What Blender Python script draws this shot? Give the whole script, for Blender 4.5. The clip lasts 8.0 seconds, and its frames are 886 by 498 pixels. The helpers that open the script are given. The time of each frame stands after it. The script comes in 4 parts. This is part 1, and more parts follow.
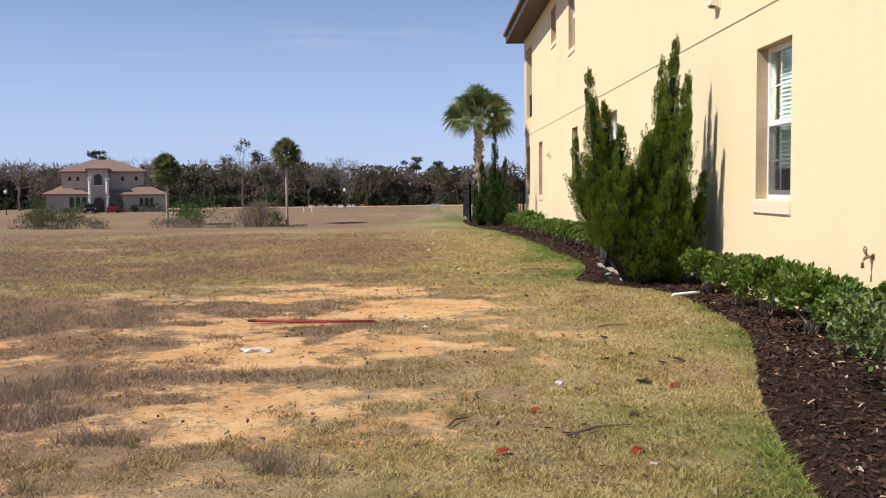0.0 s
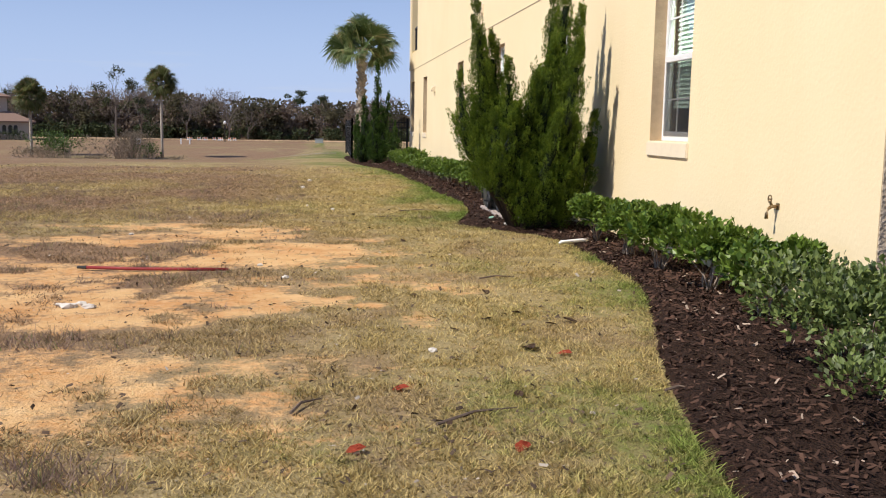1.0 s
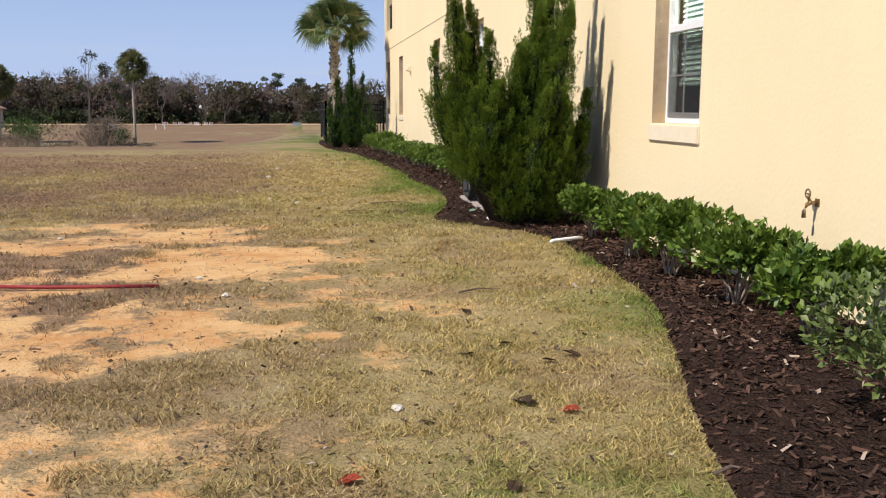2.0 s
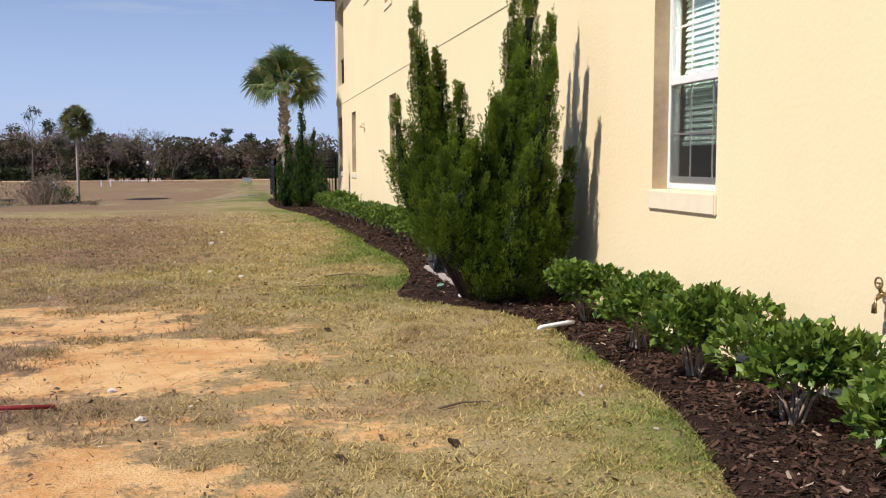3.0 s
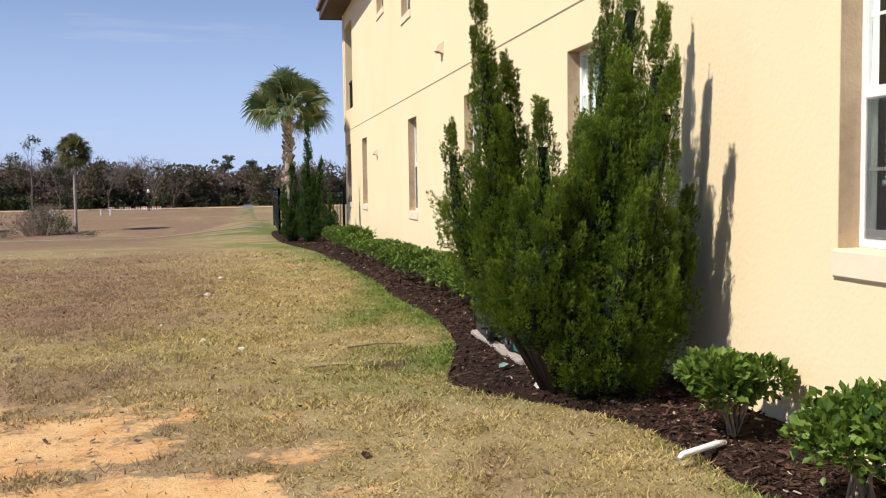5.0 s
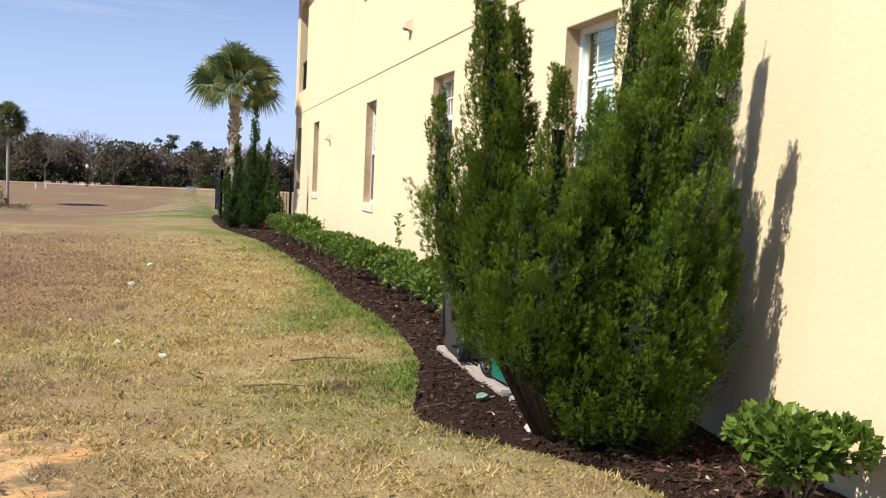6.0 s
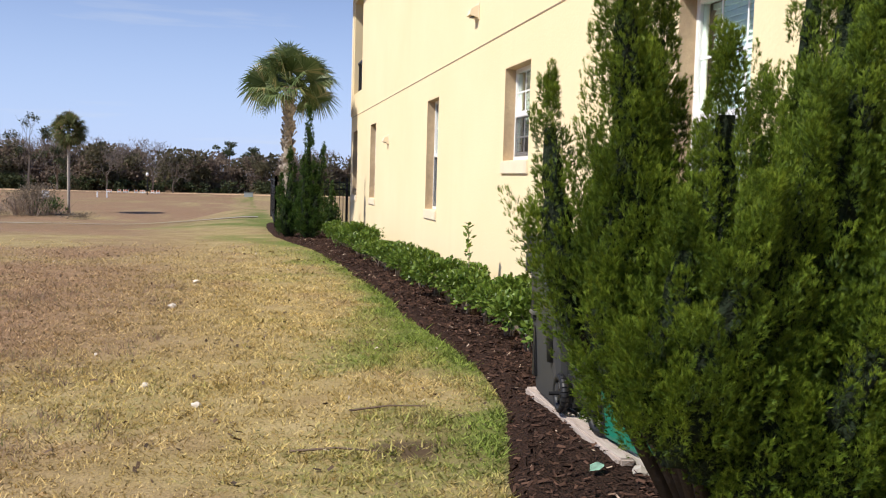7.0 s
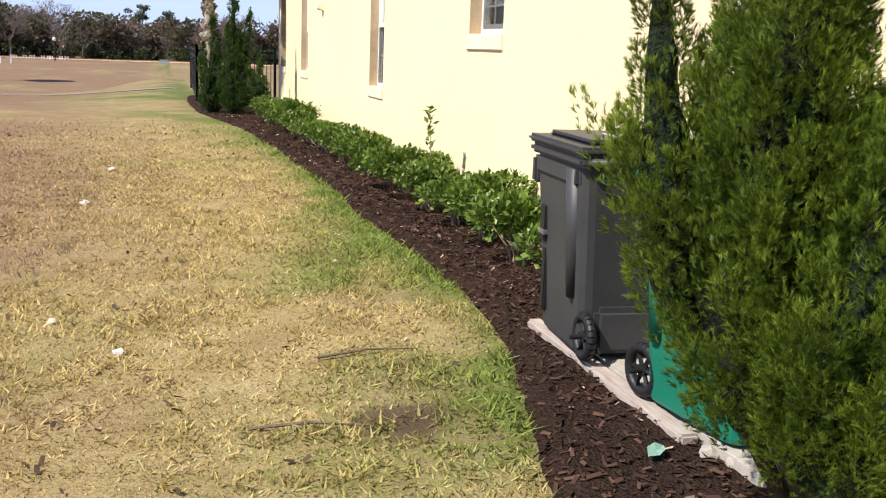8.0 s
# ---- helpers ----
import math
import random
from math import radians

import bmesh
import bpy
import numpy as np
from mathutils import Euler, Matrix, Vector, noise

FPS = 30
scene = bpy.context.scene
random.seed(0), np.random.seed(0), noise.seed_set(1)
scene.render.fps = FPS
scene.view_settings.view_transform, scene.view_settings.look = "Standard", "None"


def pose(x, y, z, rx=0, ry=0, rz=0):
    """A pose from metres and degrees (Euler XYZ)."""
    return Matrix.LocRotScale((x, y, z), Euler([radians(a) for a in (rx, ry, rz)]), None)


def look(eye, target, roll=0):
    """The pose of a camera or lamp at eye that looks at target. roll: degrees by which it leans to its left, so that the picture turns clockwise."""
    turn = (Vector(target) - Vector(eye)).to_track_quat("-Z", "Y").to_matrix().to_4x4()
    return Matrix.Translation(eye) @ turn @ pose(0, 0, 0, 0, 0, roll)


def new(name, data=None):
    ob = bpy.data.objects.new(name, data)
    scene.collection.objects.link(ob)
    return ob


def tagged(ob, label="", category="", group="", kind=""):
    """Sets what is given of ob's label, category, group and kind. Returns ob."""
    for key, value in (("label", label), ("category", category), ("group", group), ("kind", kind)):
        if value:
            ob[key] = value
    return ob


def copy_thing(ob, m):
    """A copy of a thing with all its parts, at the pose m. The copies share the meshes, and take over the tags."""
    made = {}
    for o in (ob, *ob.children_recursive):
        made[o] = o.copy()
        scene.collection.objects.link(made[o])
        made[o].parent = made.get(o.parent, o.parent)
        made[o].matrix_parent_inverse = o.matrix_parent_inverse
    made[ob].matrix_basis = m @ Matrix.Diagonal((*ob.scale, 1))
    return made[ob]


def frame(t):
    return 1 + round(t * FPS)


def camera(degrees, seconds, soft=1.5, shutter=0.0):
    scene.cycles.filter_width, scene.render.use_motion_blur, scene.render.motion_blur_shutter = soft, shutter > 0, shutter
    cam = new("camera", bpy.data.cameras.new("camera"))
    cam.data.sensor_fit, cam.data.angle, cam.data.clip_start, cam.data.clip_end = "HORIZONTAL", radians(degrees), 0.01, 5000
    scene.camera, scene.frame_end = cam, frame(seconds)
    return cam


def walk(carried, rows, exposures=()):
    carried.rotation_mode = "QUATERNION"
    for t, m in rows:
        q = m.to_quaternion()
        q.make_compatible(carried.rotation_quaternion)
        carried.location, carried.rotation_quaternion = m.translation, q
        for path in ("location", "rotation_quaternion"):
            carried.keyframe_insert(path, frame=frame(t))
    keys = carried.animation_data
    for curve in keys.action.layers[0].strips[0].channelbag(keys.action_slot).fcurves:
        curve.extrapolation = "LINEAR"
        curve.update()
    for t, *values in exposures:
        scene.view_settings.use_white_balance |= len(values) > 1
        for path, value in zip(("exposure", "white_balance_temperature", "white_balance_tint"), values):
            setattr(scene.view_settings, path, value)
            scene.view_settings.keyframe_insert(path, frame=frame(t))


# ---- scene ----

What to produce: Identify all lines where the word "given" shows up. Copy them.

Solution for this exercise:
What Blender Python script draws this shot? Give the whole script, for Blender 4.5. The clip lasts 8.0 seconds, and its frames are 886 by 498 pixels. The helpers that open the script are given. The time of each frame stands after it. The script comes in 4 parts. This is part 1, and more parts follow.
    """Sets what is given of ob's label, category, group and kind. Returns ob."""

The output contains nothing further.